- Wealth PMS
There’s something strange happening in India – and indeed, the world – with longer term rates and bonds. It looks like interest rates are going up!
Indian 10 year government bonds seem to be inching up to the 7% mark. After the recent rate cut (to 6.25% on overnight rates) the 10 year bond had fallen to the 6.72% level, and since then has rallied upwards.
The US Ten Year Bond too has been going up in yields: it’s now at 1.85%, the highest in six months.
For corporates and banks abroad, most loans are linked to LIBOR. The LIBOR has been going up for a few months and 3 month LIBOR is now at the highest since 2009. This is because of a regulatory change (We have a premium post on it) which has caused a shortage of investors in funds that lend to non-government borrowers. LIBOR spikes mean that costs of borrowing are up. ANd then, many loans whose rates are linked (floating rate) to the 3 Month LIBOR are also hit – they pay higher interest.

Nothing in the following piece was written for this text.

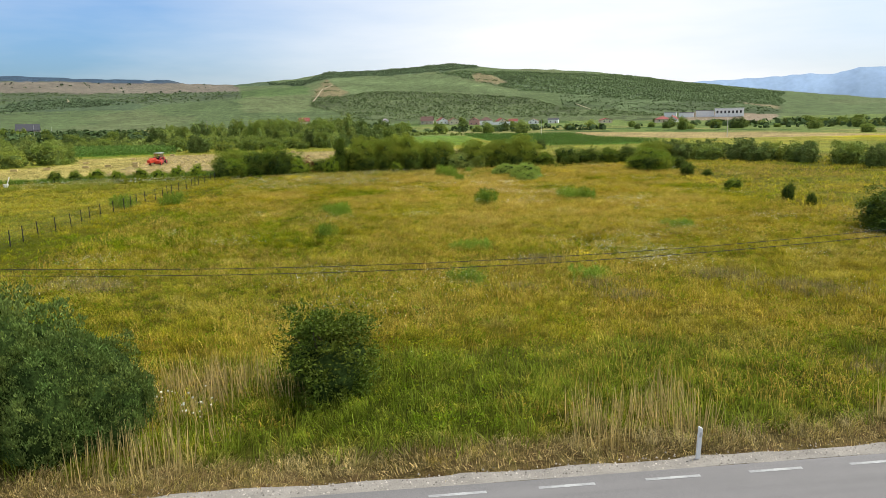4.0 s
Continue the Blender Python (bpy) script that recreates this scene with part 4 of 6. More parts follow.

The higher interest rate regime isn’t being countered by insane levels of QE. Bloomberg says that the phenomenon is hitting Europe too, as German bunds have the worst month since 2013.
This may not be a big deal just yet, but it leads into the US Fed’s program to hike rates – which is now a near certain thing in December. That rate hike fears – a “tantrum” of sorts – is what caused some big market crashes – in 2015, and then in early 2016.
Firstly, Gilt and bond fund NAVs will fall. Because when yields rise, prices fall. Why? See our Bond Yield video.
Secondly, bond markets are prescient. They know stuff before equity markets do. So you don’t take a global bond selloff lightly. We have to however see how this develops, and it can take months to hurt.
Thirdly, interest costs are rising slowly. Most corporates were able to see much lower rates in bond markets on the back of falling government yields. Now, they won’t, because government bonds yields are rising. That will change the equation for Indian banks and corporates. For companies borrowing in dollar terms, rates are up nearly 0.5% in a very short span through the rise in LIBOR.
Finally, this is not a panic situation. Anything like this is like saying “I can sense a chill in the air”. That doesn’t mean you go wear six sweaters and buy new heaters. Even if winter’s coming, it’s going to take some time – just be aware, so that you don’t have to be surprised if things take a turn for the worse.